Understanding the geometric sequence formula is crucial to solving problems related to geometric sequences. A geometric sequence is a series of numbers where each term after the first is found by multiplying the previous one by a fixed, non-zero number called the common ratio (r). The formula for the nth term of a geometric sequence is:
\( a_n = a_1 \times r^{(n-1)} \)
where:

• \( a_n \) is the nth term of the sequence,
• \( a_1 \) is the first term,
• \( r \) is the common ratio, and
• \( n \) is the term number.

This formula can easily determine any term in the sequence provided the first term and the common ratio. For example, in our exercise, to find the 8th term (\( a_8 \)) of a sequence with the first term as 6 (\( a_1 \)) and a common ratio of 2 (\( r \)), we would use the formula mentioned above. The power of the common ratio corresponds to one less than the term number because the first term is already accounted for by the \( a_1 \) value.

The common ratio of a geometric sequence can be considered its defining feature. It is the factor by which we multiply each term to get the next term. To find the common ratio (r), you simply divide any term in the sequence by the previous term—as long as the sequence is geometric, this value will remain constant.Common ratio is a valuable concept because it reflects the rate at which the sequence grows or shrinks. If the common ratio is greater than 1, the terms will increase; if it's between 0 and 1, the terms will decrease; and if the common ratio is negative, the terms will alternate in sign. In our exercise, we're given that the common ratio is 2, which means each subsequent term will be twice as large as the previous one, resulting in exponential growth.

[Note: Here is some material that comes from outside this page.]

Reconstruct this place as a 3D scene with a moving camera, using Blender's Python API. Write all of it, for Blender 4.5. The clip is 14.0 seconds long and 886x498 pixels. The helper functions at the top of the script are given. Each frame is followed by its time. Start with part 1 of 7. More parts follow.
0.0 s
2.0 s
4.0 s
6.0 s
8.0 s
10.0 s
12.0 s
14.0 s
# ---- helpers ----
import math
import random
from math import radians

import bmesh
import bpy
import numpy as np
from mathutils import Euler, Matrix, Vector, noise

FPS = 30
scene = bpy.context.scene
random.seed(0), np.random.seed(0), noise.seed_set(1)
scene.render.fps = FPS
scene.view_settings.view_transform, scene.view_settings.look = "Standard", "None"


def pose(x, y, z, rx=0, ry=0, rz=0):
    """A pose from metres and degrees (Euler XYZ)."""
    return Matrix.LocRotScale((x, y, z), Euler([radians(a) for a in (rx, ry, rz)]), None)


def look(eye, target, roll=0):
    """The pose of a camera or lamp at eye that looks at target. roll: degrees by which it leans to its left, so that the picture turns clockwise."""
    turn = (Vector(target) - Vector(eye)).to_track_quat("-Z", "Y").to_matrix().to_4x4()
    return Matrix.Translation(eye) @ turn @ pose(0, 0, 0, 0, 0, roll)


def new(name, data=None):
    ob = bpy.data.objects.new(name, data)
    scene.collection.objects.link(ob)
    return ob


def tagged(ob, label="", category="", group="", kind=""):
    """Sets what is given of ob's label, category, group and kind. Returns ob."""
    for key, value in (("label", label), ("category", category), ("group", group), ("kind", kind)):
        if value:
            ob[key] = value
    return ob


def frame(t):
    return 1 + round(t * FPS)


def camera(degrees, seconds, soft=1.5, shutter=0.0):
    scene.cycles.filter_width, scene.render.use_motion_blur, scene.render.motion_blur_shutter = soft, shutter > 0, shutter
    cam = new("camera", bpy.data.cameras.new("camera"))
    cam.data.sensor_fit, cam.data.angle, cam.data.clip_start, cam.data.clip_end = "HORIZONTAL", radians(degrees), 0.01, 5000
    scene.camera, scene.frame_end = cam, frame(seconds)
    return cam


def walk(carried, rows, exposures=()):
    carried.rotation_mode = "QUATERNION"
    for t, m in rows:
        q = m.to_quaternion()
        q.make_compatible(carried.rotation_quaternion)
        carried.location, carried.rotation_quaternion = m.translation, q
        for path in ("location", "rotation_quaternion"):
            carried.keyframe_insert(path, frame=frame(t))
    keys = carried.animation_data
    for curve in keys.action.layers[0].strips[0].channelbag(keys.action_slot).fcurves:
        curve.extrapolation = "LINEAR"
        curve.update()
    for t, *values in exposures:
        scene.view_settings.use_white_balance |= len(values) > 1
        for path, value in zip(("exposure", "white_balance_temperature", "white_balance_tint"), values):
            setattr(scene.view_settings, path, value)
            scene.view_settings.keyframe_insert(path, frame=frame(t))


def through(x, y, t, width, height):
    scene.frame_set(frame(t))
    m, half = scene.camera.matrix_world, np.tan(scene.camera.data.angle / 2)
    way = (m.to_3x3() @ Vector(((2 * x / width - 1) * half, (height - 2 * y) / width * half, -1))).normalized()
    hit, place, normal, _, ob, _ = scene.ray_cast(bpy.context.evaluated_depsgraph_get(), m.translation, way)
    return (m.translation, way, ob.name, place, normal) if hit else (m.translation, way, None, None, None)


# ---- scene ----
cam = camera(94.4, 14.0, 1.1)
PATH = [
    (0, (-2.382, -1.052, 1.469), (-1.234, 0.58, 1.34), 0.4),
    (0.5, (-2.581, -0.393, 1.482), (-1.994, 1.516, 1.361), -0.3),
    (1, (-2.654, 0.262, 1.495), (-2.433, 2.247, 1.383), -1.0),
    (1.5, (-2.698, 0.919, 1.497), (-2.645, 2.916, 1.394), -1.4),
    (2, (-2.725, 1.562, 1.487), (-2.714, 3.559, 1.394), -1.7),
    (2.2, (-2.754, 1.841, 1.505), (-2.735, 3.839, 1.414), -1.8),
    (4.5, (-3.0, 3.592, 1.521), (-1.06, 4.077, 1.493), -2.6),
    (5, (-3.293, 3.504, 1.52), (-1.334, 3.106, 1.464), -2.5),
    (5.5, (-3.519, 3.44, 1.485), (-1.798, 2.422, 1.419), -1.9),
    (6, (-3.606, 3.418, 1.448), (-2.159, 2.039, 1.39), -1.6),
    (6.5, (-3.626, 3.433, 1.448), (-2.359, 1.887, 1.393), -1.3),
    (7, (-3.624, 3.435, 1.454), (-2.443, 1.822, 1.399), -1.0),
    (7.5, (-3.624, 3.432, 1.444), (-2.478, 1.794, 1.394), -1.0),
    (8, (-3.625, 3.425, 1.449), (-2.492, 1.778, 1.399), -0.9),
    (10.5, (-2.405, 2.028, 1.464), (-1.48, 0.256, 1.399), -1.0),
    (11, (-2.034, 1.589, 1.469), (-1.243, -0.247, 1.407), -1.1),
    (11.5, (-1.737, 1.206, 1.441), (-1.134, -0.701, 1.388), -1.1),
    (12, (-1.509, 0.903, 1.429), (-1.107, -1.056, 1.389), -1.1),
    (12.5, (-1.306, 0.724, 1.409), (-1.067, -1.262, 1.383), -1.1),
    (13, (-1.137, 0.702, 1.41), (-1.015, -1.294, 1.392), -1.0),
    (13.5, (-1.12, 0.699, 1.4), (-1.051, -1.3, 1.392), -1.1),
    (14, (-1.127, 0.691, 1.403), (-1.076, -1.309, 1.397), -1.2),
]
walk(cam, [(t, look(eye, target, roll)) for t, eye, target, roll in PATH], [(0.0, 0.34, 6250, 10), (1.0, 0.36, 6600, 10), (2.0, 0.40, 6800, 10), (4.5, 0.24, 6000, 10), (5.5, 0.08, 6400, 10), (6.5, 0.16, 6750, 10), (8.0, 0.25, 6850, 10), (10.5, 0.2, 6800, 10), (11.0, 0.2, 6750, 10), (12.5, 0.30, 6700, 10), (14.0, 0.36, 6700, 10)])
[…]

Calculating the nth term of a geometric sequence is straightforward once the first term and the common ratio are known. Using the geometric sequence formula and plugging in the appropriate values will yield the desired term.For example, in the provided exercise, to calculate the 8th term (\( a_8 \)), we identify our first term \( a_1 = 6 \) and our common ratio \( r = 2 \), and then we realize that \( n = 8 \). Substituting these into our formula, we get:\[ a_8 = a_1 \times r^{(8-1)} \]\[ a_8 = 6 \times 2^{7} \]Finally, we perform the calculations step by step: the exponent first (\( 2^{7} = 128 \)), then the multiplication (\( 6 \times 128 = 768 \)), resulting in the 8th term being 768, as shown in the step by step solution. Understanding this process is essential for correctly solving for the nth term in any geometric sequence.